BAND-O-NEON halen Avrupa’nın yegane tipik tango orkestrasıdır. BAND-O-NEON eski devir tangolarını stillerini bozmadan yorumlamayı hedef almıştır. Tüm aranjmanlar Ertuğrul Sevsay’a ait olmakla birlikte bazı tangolarda meşhur Arjantin orkestra veya tango ekollerinin etkisi ön plandadır. Örneğin repertuardaki “La Cumparsita”, “Felicia” Juan D’Arienzo; “Quejas de Bandoneón” , “Sur” Aníbal Troilo; “El Once”, “Bahía Blanca” Carlos di Sarli orkestralarının stillerinde çalınmaktadır. Zaman zaman modern tangoları da repertuarına alan BAND-O-NEON eski ve klasik tangoların “modernize” edilmesine karşıdır. BAND-O-NEON’un amaçlarından biri de Türkçe sözlü tangoları yeniden ele alıp, yeni düzenlemelerle icra etmek ve dünyaya tanıtmaktır. Bugüne kadar Avrupa’dan Karaib Adalarına kadar pekçok ülkede konser veren BAND-O-NEON bu konserlerin önemli bir kısmında Türk tangolarını da seslendirmiştir.

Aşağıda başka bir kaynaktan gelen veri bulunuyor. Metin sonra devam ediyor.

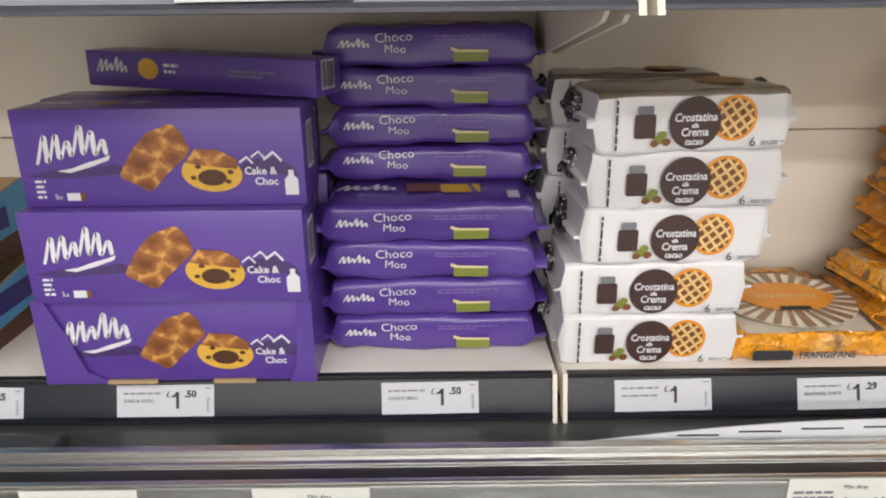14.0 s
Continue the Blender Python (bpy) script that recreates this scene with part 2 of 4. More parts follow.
M = {
    "cream": mat("cream_steel", (0.84, 0.77, 0.64), 0.42, vary=0.03, grain=25, bump=0.02),
    "shelf": mat("shelf_white", (0.74, 0.69, 0.61), 0.35, vary=0.04, grain=30, bump=0.02),
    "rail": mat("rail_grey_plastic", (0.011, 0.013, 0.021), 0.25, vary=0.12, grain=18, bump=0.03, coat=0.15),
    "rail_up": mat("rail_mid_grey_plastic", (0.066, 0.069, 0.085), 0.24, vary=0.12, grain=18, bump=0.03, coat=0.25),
    "black": mat("black_trim", (0.018, 0.018, 0.02), 0.45),
    "paper": mat("ticket_paper", (0.60, 0.61, 0.64), 0.6, vary=0.03, bump=0.04),
    "paper_old": mat("freezer_ticket_paper", (0.74, 0.76, 0.68), 0.6, vary=0.04),
    "ink": mat("ink", (0.03, 0.03, 0.035), 0.6, vary=0.1),
    "ink_grey": mat("faded_ink", (0.20, 0.20, 0.22), 0.6, vary=0.2, grain=400),
    "trim_grey": mat("grey_green_trim", (0.085, 0.093, 0.088), 0.36, vary=0.08, grain=160, bump=0.08),
    "alu": mat("brushed_aluminium", (0.66, 0.66, 0.63), 0.33, metal=1.0, vary=0.08, grain=120),
    "grey_plastic": mat("grey_moulded_plastic", (0.060, 0.066, 0.068), 0.38, vary=0.08, grain=220, bump=0.15),
    "white_plastic": mat("white_plastic", (0.66, 0.68, 0.69), 0.35, vary=0.03),
    "glass": clear_mat("freezer_glass", (0.86, 0.90, 0.89), gloss=0.16, rough=0.06),
    "floor": mat("vinyl_floor", (0.36, 0.355, 0.34), 0.35, vary=0.1, grain=12, big=2),
    "wall": mat("painted_wall", (0.50, 0.485, 0.46), 0.6, vary=0.05, big=1.5),
    "ceiling": mat("ceiling_board", (0.78, 0.78, 0.76), 0.8, vary=0.04),
    "freezer": mat("freezer_inside", (0.34, 0.35, 0.34), 0.5, vary=0.25, big=9),
    "freezer_white": mat("freezer_enamel", (0.72, 0.73, 0.73), 0.35, vary=0.04),
    "card": mat("brown_cardboard", (0.46, 0.31, 0.17), 0.8, vary=0.1, grain=140, bump=0.2),
    "card_in": mat("raw_cardboard", (0.34, 0.24, 0.12), 0.85, vary=0.12, grain=110, bump=0.2),
    "purple": mat("purple_carton", (0.105, 0.050, 0.30), 0.35, vary=0.05, grain=30, bump=0.03, coat=0.2),
    "pack_purple": mat("pack_purple_film", (0.075, 0.042, 0.19), 0.32, vary=0.1, bump=0.25, coat=0.3),
    "purple_film": mat("purple_film", (0.088, 0.040, 0.27), 0.3, vary=0.08, grain=55, bump=0.35, coat=0.4, distance=0.002),
    "dark_purple": mat("dark_purple_film", (0.055, 0.025, 0.13), 0.32, vary=0.1, bump=0.25, coat=0.3),
    "white": mat("white_print", (0.72, 0.72, 0.74), 0.4, vary=0.03, grain=40, bump=0.06),
    "white_film": mat("white_film", (0.63, 0.62, 0.62), 0.32, vary=0.04, grain=50, bump=0.45, coat=0.35, distance=0.002),
    "red": mat("coral_red_print", (0.64, 0.110, 0.082), 0.35, vary=0.06, bump=0.1, coat=0.3),
    "deep_red": mat("red_film", (0.60, 0.012, 0.02), 0.28, vary=0.1, grain=35, bump=0.4, coat=0.4, distance=0.002),
    "green": mat("green_print", (0.03, 0.14, 0.035), 0.4, vary=0.06, bump=0.1),
    "lime": mat("lime_print", (0.20, 0.235, 0.035), 0.4, vary=0.12, grain=200),
    "tan": mat("baked_pastry", (0.50, 0.25, 0.055), 0.6, vary=0.40, grain=160, bump=0.5, big=40),
    "tan_pale": mat("pale_pastry", (0.80, 0.53, 0.20), 0.6, vary=0.2, grain=160, bump=0.5, big=40),
    "jam": mat("dark_filling", (0.055, 0.015, 0.01), 0.35, vary=0.2),
    "choc": mat("chocolate", (0.085, 0.030, 0.014), 0.45, vary=0.2, grain=120, bump=0.3),
    "choc_mid": mat("milk_chocolate", (0.19, 0.068, 0.022), 0.45, vary=0.22, grain=120, bump=0.3),
    "brown_disc": mat("dark_brown_print", (0.055, 0.026, 0.022), 0.4, vary=0.05),
    "yellow": mat("yellow_sponge", (0.72, 0.42, 0.05), 0.6, vary=0.15, grain=300, bump=0.3),
    "cream_print": mat("cream_print", (0.68, 0.58, 0.31), 0.4, vary=0.03, bump=0.05),
    "cream_film": mat("cream_film", (0.76, 0.63, 0.40), 0.32, vary=0.08, grain=50, bump=0.4, coat=0.3, distance=0.002),
    "magenta": mat("magenta_print", (0.42, 0.055, 0.36), 0.4, vary=0.05),
    "sky": mat("sky_blue_print", (0.10, 0.40, 0.66), 0.4, vary=0.06, bump=0.05),
    "blue": mat("blue_film", (0.015, 0.11, 0.38), 0.3, vary=0.12, grain=40, bump=0.4, coat=0.4, distance=0.002),
    "pale_blue": mat("pale_blue_film", (0.20, 0.50, 0.60), 0.3, vary=0.1, grain=40, bump=0.4, coat=0.4, distance=0.002),
    "mid_blue": mat("mid_blue_film", (0.045, 0.18, 0.30), 0.3, vary=0.14, grain=50, bump=0.4, coat=0.3, distance=0.002),
    "brown": mat("brown_print", (0.12, 0.045, 0.025), 0.45, vary=0.08),
    "orange": mat("orange_print", (0.80, 0.30, 0.015), 0.35, vary=0.08, coat=0.3),
    "gold": mat("bright_yellow_film", (0.80, 0.55, 0.02), 0.3, vary=0.08, bump=0.3, coat=0.4),
    "indigo": mat("indigo_print", (0.03, 0.025, 0.22), 0.4, vary=0.05),
    "grey_film": mat("smoky_film", (0.20, 0.165, 0.12), 0.25, vary=0.2, grain=40, bump=0.3, coat=0.5),
    "tray": mat("smoky_tray", (0.34, 0.31, 0.30), 0.3, vary=0.15, bump=0.1),
    "tub": clear_mat("clear_tub_plastic", (0.92, 0.94, 0.94), gloss=0.055, rough=0.04, haze=0.015, haze_colour=(0.66, 0.70, 0.74)),
    # pale haze puts the highlights on the lid's rim into its colour
    "rim_highlight": clear_mat("rim_highlight_plastic", (0.88, 0.91, 0.93), gloss=0.16, rough=0.12, haze=0.50, haze_colour=(0.62, 0.65, 0.69)),
    "lid": clear_mat("frosted_lid_plastic", (0.90, 0.93, 0.94), gloss=0.085, rough=0.06, haze=0.06, haze_colour=(0.60, 0.64, 0.69)),
    "film": clear_mat("clear_film", (0.93, 0.92, 0.91), gloss=0.12, rough=0.10, haze=0.11, haze_colour=(0.62, 0.60, 0.59)),
    "acrylic": clear_mat("acrylic", (0.97, 0.98, 0.98), gloss=0.05, rough=0.05),
    "white_carton": mat("bright_white_film", (0.76, 0.75, 0.74), 0.32, vary=0.04, grain=50, bump=0.45, coat=0.3, distance=0.002),
    "lavender": mat("lavender_print", (0.22, 0.14, 0.42), 0.4),
    "ink_soft": mat("soft_ink", (0.075, 0.07, 0.075), 0.6, vary=0.1),
    "loaf_print": lump_mat("loaf_print", (0.17, 0.052, 0.014), (0.33, 0.120, 0.030), (0.66, 0.34, 0.08), 56),
    "pleated": pleat_mat("pleated_cup_print", (0.020, 0.009, 0.006), (0.075, 0.035, 0.022), 170),
    "muffin_print": mat("muffin_print", (0.085, 0.032, 0.016), 0.45, vary=0.55, grain=330, big=150, bump=0.2),
    "spotted": dot_mat("spotted_film", (0.012, 0.011, 0.012), (0.62, 0.61, 0.60), 330),
    "smoke": mat("dark_inner_bag", (0.028, 0.026, 0.026), 0.22, vary=0.4, grain=45, bump=0.8, coat=0.5, big=14, distance=0.004),
    "frangi": film_mat("orange_wrapper", (0.88, 0.35, 0.006), (0.82, 0.43, 0.09), (0.26, 0.12, 0.06), 84, gloss=0.7, share=0.76),
    "frangi_top": film_mat("clear_wrapper_top", (0.84, 0.34, 0.015), (0.72, 0.45, 0.18), (0.55, 0.33, 0.13), 60, gloss=0.7, share=0.45),
    "icing_brown": mat("brown_icing", (0.33, 0.19, 0.095), 0.4, vary=0.2, grain=90, bump=0.2, coat=0.5),
    "label_brown": mat("orange_brown_label", (0.50, 0.24, 0.08), 0.35, vary=0.15, grain=60, bump=0.2, coat=0.5),
    "bake_stripe": mat("iced_tart", (0.86, 0.78, 0.62), 0.4, vary=0.1, bump=0.2, coat=0.5),
}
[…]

BAND-O-NEON 1999 Temmuzunda ilk CD’sini yapmış ve tarihte ilk defa Arjantin ve Türk tangoları bir arada kaydedilmiştir. 2006 senesinde ise bir DVD çıkaran BAND-O-NEON, tangodan başka, Vals, Milonga, Canción gibi benzeri müzik türlerini de repertuarına almıştır. Tangonun “Altın Devri” sayılan 1930-1950 yıllarının tüm özelliklerini taşıyan BAND-O-NEON, Arjantin kültür yetkilileri tarafından “Arjantin Tangosunu Arjantin dışında en iyi temsil eden grup” unvanina layik görülmüstür ve Eylül 2011’de Ertugrul Sevsay’a Arjantin Milli Tango Cemiyeti’nde Leopoldo Federico tarafindan takdirname verilmistir. Üyelerinin tümünün Viyana Müzik Üniversitesi öğretim üyesi, mezunu ya da yüksek dönem öğrencisi olduğu BAND-O-NEON’un çalışma merkezi Viyana’dır.